I’m playing with the new vsearch clustering option, and after having get.oturep and make.shared fail often, I think something might be wrong with the way cluster(method=agc) is constructing the listfile, since make.shared reports it has more sequences than the original fasta file:
complete_set.unique.good.filter.unique.precluster.pick.fasta (209,950 seqs)
complete_set.unique.good.filter.unique.precluster.denovo.uchime.pick.count_table (209,950 seqs)
#this gives the following output:
You did not set a cutoff, using 0.03.
vsearch v1.11.1_linux_x86_64, 15.6GB RAM, 8 cores
Reading file complete_set.unique.good.filter.unique.precluster.pick.fasta.sorted.fasta.temp 100%
89705266 nt in 206950 seqs, min 397, max 453, avg 433 # <- vsearch reads the correct number of sequences
Clusters: 32062 Size min 1, max 1923, avg 6.5
Singletons: 21977, 10.6% of seqs, 68.5% of clusters
It took 512 seconds to cluster
Output File Names:
Then run make.shared
and this returns a long list of
[ERROR]: S23S244_6302 is in your listfile and not in your count file. Please correct.
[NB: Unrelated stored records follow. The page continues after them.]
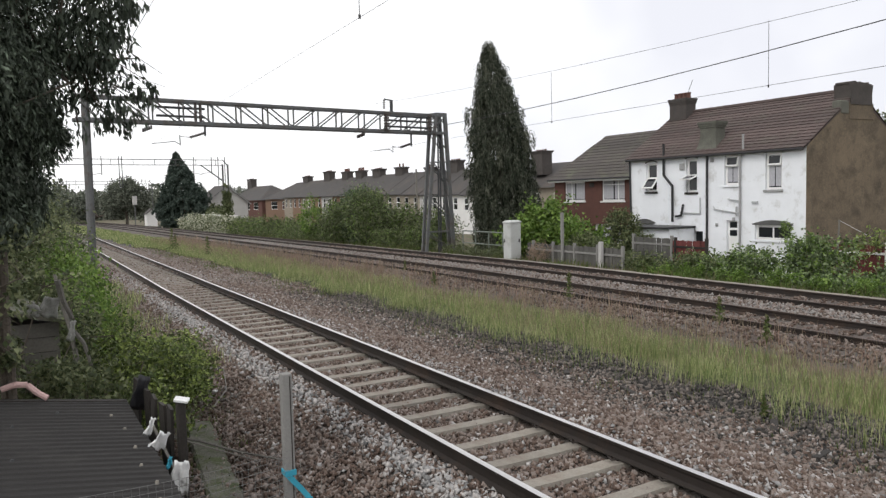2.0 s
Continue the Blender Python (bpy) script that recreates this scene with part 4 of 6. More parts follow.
# brick villas with hipped roofs further down the line
def villa(x, y0, y1, ze, zr, zg, wall, label, nwin, hipl=4.0):
    h = thing("brick_house", label, "house", "far brick houses")
    wd = (y1 - y0) / (nwin + 0.5)
    holes = [(y0 + wd * (i + 0.4), y0 + wd * (i + 0.4) + wd * 0.55, ze - 2.2, ze - 0.5) for i in range(nwin)]
    wall_with_holes("front_wall", x, y0, y1, zg, ze, holes, 0.25, wall, h)
    for hh in holes:
        far_window(h, x, hh)
    part("house_body", bx(x + 0.6, x + 10, y0, y1, zg, ze - 0.02), wall, h)
    part("end_wall", bx(x + 0.004, x + 10, y0 - 0.25, y0 - 0.004, zg, ze), wall, h)
    bm = bmesh.new()
    e = [bm.verts.new(v) for v in ((x - 0.5, y0 - 0.7, ze), (x + 10.5, y0 - 0.7, ze), (x + 10.5, y1 + 0.5, ze), (x - 0.5, y1 + 0.5, ze))]
    a, b = bm.verts.new((x + 5, y0 + hipl, zr)), bm.verts.new((x + 5, y1 - hipl, zr))
    for f in ((e[0], a, b, e[3]), (e[1], e[2], b, a), (e[3], b, e[2]), (e[0], e[1], a), (e[0], e[3], e[2], e[1])):
        bm.faces.new(f)
    part("roof", bm, SLATE, h)


villa(50.0, 150.0, 170.0, 2.75, 6.3, -3.2, TAN_BRICK, "far tan brick house with hipped slate roof", 2, 8.0)
villa(50.0, 173.0, 205.0, 2.6, 6.2, -3.2, RED_BRICK, "far red brick house with hipped slate roof", 4, 8.0)
villa(47.0, 132.0, 146.0, 2.6, 5.2, -3.2, TAN_BRICK, "far brick house with low hipped roof", 2, 5.0)
far_chimney(55.0, 198.5, 5.0, 8.2, 1.4, 4.6, 0)
villa(48.0, 57.0, 69.5, 3.2, 6.0, -1.6, YELLOW_BRICK, "grey-yellow brick house behind the tall conifer", 2, 0.5)
far_chimney(50.0, 66.3, 4.6, 7.2, 1.3, 2.3, 0)


def gable_cottage(x, y, z):
    h = thing("gabled_house", "far grey gabled house with pale bargeboards", "house", "far brick houses")
    bm = bmesh.new()
    loft(bm, [[(x, yy, z - 5), (x + 8, yy, z - 5), (x + 8, yy, z), (x + 4, yy, z + 3.2), (x, yy, z)] for yy in (y, y + 10)])
    part("wall", bm, GREY_WALL, h)
    for s in (-1, 1):
        bm = bmesh.new()
        loft(bm, [[(x + 4, yy, z + 3.35), (x + 4 + s * 4.5, yy, z - 0.25), (x + 4 + s * 4.5, yy, z - 0.1), (x + 4, yy, z + 3.55)] for yy in (y - 0.5, y + 10.4)])
        part("roof", bm, SLATE, h)
        part("bargeboard", beam(bmesh.new(), (x + 4, y - 0.55, z + 3.3), (x + 4 + s * 4.5, y - 0.55, z - 0.3), 0.14), GREY_PIPE, h)


gable_cottage(32.6, 150.0, 2.2)

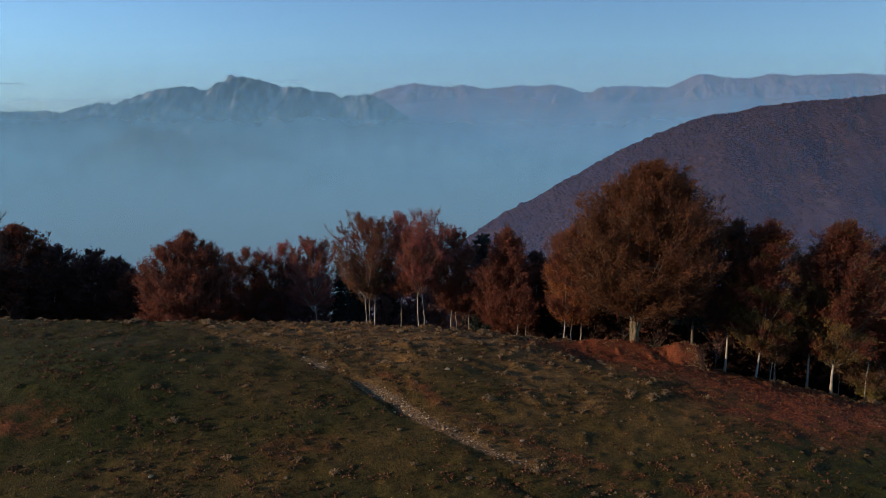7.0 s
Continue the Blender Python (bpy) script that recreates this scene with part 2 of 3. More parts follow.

Your group file contains 206950 sequences and list file contains 239012 sequences. Please correct.
And now the listfile is reportedly 239012 sequences. None of the files in the pipeline have this precise number, and I checked nothing else is being used with get.current().
I also checked the presence of some of the sequences in both files, and they are both there as far as I can tell.